**THE REQUEST**
Below are records. Copy every line with "that" in it.

**DATA SECTION**

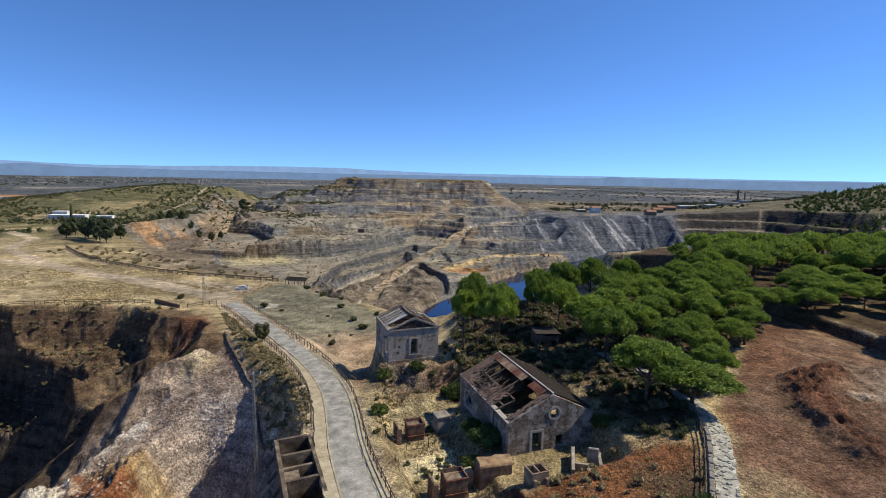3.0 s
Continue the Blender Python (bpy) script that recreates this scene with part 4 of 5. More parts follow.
def hall():
    """The long ruined hall with its broken roof."""
    w, l, ze, zr_ = 11.2, 14.5, 4.85, 7.55
    rng = np.random.RandomState(21)
    z0 = 0.6
    t = thing("ruined_hall", pose(8.1, 60.1, z0, 0, 0, 19.6), "roofless ruined hall of plastered rubble with a round gable window", "ruin")
    e, r = ze - z0, zr_ - z0
    front = [(0, -1.5), (w, -1.5), (w, e)] + ragged((w, e), (w / 2, r), 7, 0.10, rng) + [(w / 2, r)] + ragged((w / 2, r), (0, e), 7, 0.12, rng) + [(0, e)]
    o = part("wall", wall_bm(front, [rect(3.05, 0.45, 4.25, 2.75), ring(5.85, 4.75, 0.62), rect(6.15, 0.7, 7.2, 2.0)], 0.5), RUBBLE, t, "gable wall with patchy grey plaster over rubble")
    part("door_frame", wall_bm([(2.75, 0.45), (3.05, 0.45), (3.05, 2.75), (4.25, 2.75), (4.25, 0.45), (4.55, 0.45), (4.55, 3.05), (2.75, 3.05)], [], 0.3), TRIM, t).location = (0, -0.06, 0)
    part("round_window_surround", wall_bm(ring(5.85, 4.75, 0.86, 24), [ring(5.85, 4.75, 0.6, 24)], 0.34), TRIM, t, "pale round window surround").location = (0, -0.09, 0)
    back = [(0, -1.5), (w, -1.5), (w, e), (w / 2, r), (0, e)]
    part("wall", wall_bm(back, [ring(5.6, 4.4, 0.6)], 0.5), RUBBLE, t).location = (0, l - 0.5, 0)
    side = [(0.5, -2.0), (l - 0.5, -2.0), (l - 0.5, e)] + ragged((l - 0.5, e), (0.5, e), 12, 0.10, rng) + [(0.5, e)]
    o = part("wall", wall_bm(side, [[(11.6 + q * math.cos(k * 0.45), 2.0 + q * math.sin(k * 0.45)) for k, q in enumerate((0.9, 1.0, 0.8, 1.1, 0.95, 0.75, 1.0, 1.15, 0.9, 0.8, 1.0, 0.85, 1.05, 0.9))], arch(0.9, -1.4, 3.0, 1.2)], 0.5), RUBBLE, t, "long side wall stained grey")
    o.matrix_basis = Matrix.Translation((0.5, 0, 0)) @ TURN90
    for k in (1, 2, 4, 5, 8, 9, 12):
        an = k * 0.449
        part("surround_stone", box_bm((-0.12, -0.26, -0.14), (0.14, 0.26, 0.14), Matrix.Translation((0.0, 11.6 + 1.14 * math.cos(an), 2.0 + 1.14 * math.sin(an))) @ Matrix.Rotation(an + 1.57, 4, "X"), 0.04), TRIM, t, "pale stone of the broken round window")
    part("wall", wall_bm(side, [arch(3, 0.4, 4.4, 3), arch(7, 0.4, 8.4, 3), arch(11, 0.4, 12.4, 3)], 0.5), RUBBLE, t).matrix_basis = Matrix.Translation((w, 0, 0)) @ TURN90
    part("coping", box_bm((-0.1, 0.2, e + 0.0), (0.56, l + 0.1, e + 0.1), bevel=0.02), TRIM, t, "pale weathered wall coping")
    part("drain_pipe", beam_bm((-0.14, 3.6, -0.2), (-0.14, 3.6, e), 0.14, sides=8), TIMBER, t, "rusty drain pipe")
    # floor kept near black to paint the shade inside the hall
    part("floor", box_bm((0.5, 0.5, -1.6), (w - 0.5, l - 0.5, 0.2)), RUBBLE_AND_SHADE, t, "floor covered with fallen rubble")
    # the far slope keeps its tiles, course by course, toned dark for tree shade
    for k in range(13):
        s0, s1 = k / 13, (k + 1.15) / 13
        p = [(w + 0.15 - q * (w / 2 + 0.15), y, e + q * (r - e) + 0.1 + 0.03 * (q == s0)) for q in (s0, s1) for y in (0.3 + rng.uniform(0, 0.3), l - 0.3 - rng.uniform(0, 0.5))]
        bm = bmesh.new()
        bm.faces.new([bm.verts.new(p[i]) for i in (0, 1, 3, 2)])
        bmesh.ops.solidify(bm, geom=bm.faces[:], thickness=0.05)
        part("tile_course", bm, SHADED_TILE, t)

    def left(s, v, lift=0.0):
        """A point on the left roof slope, s up from the eave."""
        return Vector((-0.15 + s * (w / 2 + 0.15), v, e - 0.02 + s * (r - e) + lift))

    def right(s, v, lift=0.0):
        return Vector((w + 0.15 - s * (w / 2 + 0.15), v, e - 0.02 + s * (r - e) + lift))
    part("ridge_beam", beam_bm((w / 2, 0.5, r - 0.1), (w / 2, l - 0.3, r - 0.1), 0.22), TIMBER, t)
    for k in range(11):
        v = 0.9 + k * (l - 1.6) / 10
        for f in (left, right):
            if f is right and k % 3:
                continue
            if f is left and k == 1:
                continue
            if f is left and k in (2, 3, 5, 6):
                a, b = f(0.02, v), f(0.42 + 0.1 * rng.rand(), v + rng.uniform(-0.5, 0.5), -0.3)
            else:
                a, b = f(0, v), f(0.99, v)
            part("rafter", beam_bm(a, b, 0.13), TIMBER, t)
    for s in (0.22, 0.45):
        part("purlin", beam_bm(left(s, 3.4, -0.14), left(s, l - 0.4, -0.2), 0.16), TIMBER, t)
    part("tie_beam", beam_bm((0.4, 2.2, e - 0.15), (w - 0.4, 2.2, e - 0.15), 0.22), TIMBER, t)
    part("tie_beam", beam_bm((0.4, 8.0, e - 0.15), (w - 0.4, 8.0, e - 0.15), 0.22), TIMBER, t)
    # broken laths and slipped tiles on the near slope
    bm = bmesh.new()
    for k in range(150):
        v, s = rng.uniform(4.4, l - 2.2), rng.uniform(0.04, 0.46)
        a = left(s, v, rng.uniform(-0.15, 0.1))
        an = rng.choice((0.0, 1.57)) + rng.uniform(-0.35, 0.35)
        b = a + Vector((math.sin(an) * 0.9, math.cos(an), math.sin(an) * 0.45 + rng.uniform(-0.2, 0.15))) * rng.uniform(0.6, 1.8)
        add_beam(bm, a, b, rng.uniform(0.05, 0.10))
    tagged(part("broken_laths", bm, TIMBER, t, "jumble of grey broken laths"), kind="stuff")
    bm = bmesh.new()
    tilt = Matrix.Rotation(-math.atan2(r - e, w / 2), 4, "Y")
    for k in range(380):
        v, s = rng.uniform(4.6, l - 1.0), rng.uniform(0.02, 0.40)
        if fbm(np.array([v]), np.array([s * 6]), 2.4, 2, 77)[0] < -0.05 and v < l - 2.2:
            continue
        m = Matrix.Translation(left(s, v, 0.04 + rng.uniform(0, 0.08))) @ Matrix.Rotation(rng.uniform(-0.5, 0.5), 4, "Z") @ tilt @ Euler((rng.uniform(-0.2, 0.2), rng.uniform(-0.2, 0.2), 0)).to_matrix().to_4x4()
        add_box(bm, (-0.22, -0.10, -0.02), (0.22, 0.10, 0.025), m)
    tagged(part("slipped_tiles", bm, TILE, t, "slipped and broken clay tiles"), kind="stuff")
    # rows of tiles that still lie in place
    tile = bmesh.new()
    for k in range(5):
        a0, a1 = math.pi * k / 5, math.pi * (k + 1) / 5
        q = [tile.verts.new((u, 0.11 * math.cos(a), 0.07 * math.sin(a))) for u in (-0.24, 0.24) for a in (a0, a1)]
        tile.faces.new((q[0], q[1], q[3], q[2]))
    tile_mesh = bpy.data.meshes.new("tile")
    tile.to_mesh(tile_mesh), tile.free()
    tile_mesh.materials.append(TILE)

    def lay(f, s, v, sign):
        o = new("tile", tile_mesh)
        o.parent = t
        o.matrix_local = Matrix.Translation(f(s, v, 0.06 + rng.uniform(-0.02, 0.03))) @ Matrix.Rotation(rng.uniform(-0.07, 0.07), 4, "Z") @ Matrix.Rotation(-sign * math.atan2(r - e, w / 2), 4, "Y")
    for i in range(7):
        for j in range(14):
            if rng.rand() < 0.93:
                lay(left, 0.03 + j * 0.069, l - 0.25 - i * 0.23, 1)
    for i in range(4):
        for j in range(13):
            if rng.rand() < 0.75:
                lay(left, 0.12 + j * 0.066, 0.35 + i * 0.23, 1)
    # rusted sheets below the ridge
    for k in range(9):
        v0 = l - 0.5 - k * 1.42
        if k == 6:
            continue
        bm = bmesh.new()
        for j in range(12):
            y0 = v0 - j * 0.118
            p = [left(s, y, 0.14 + 0.03 * ((j + c) % 2)) for s, y, c in ((0.80, y0, 0), (0.80, y0 - 0.118, 1), (0.985, y0 - 0.118, 1), (0.985, y0, 0))]
            bm.faces.new([bm.verts.new(q) for q in p])
        bmesh.ops.remove_doubles(bm, verts=bm.verts[:], dist=0.002)
        bmesh.ops.solidify(bm, geom=bm.faces[:], thickness=0.02)
        part("roof_sheet", bm, RUST_PALE if k in (1, 2, 3, 5) else RUST, t, "bleached corrugated sheet" if k in (1, 2, 3, 5) else "rust-red corrugated sheet")
    part("ridge_cap", beam_bm((w / 2 + 0.05, 0.2, r + 0.14), (w / 2 + 0.05, l - 0.2, r + 0.14), 0.2, 0.12), TRIM, t, "pale ridge cap")
    return t


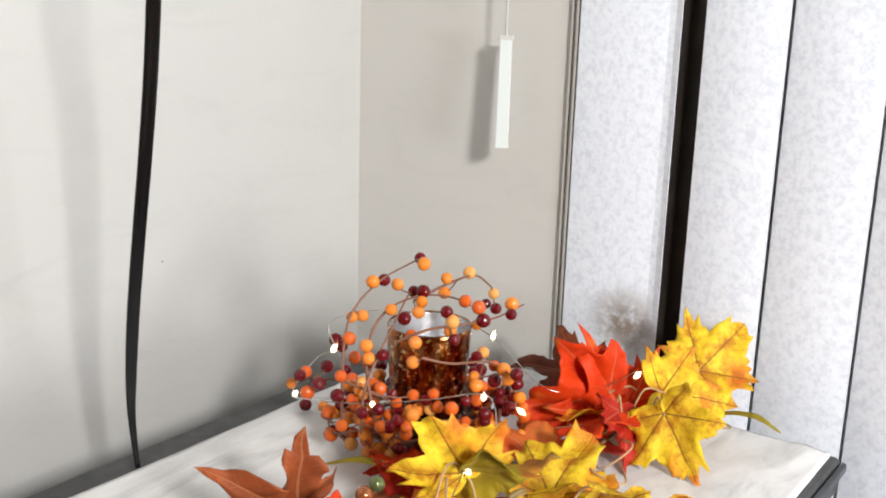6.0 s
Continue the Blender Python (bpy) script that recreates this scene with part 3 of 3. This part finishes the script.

**COMPLETE ANSWER**
Continue the Blender Python (bpy) script that recreates this scene with part 4 of 5. More parts follow.
    # rows of tiles that still lie in place
Continue the Blender Python (bpy) script that recreates this scene with part 3 of 3. This part finishes the script.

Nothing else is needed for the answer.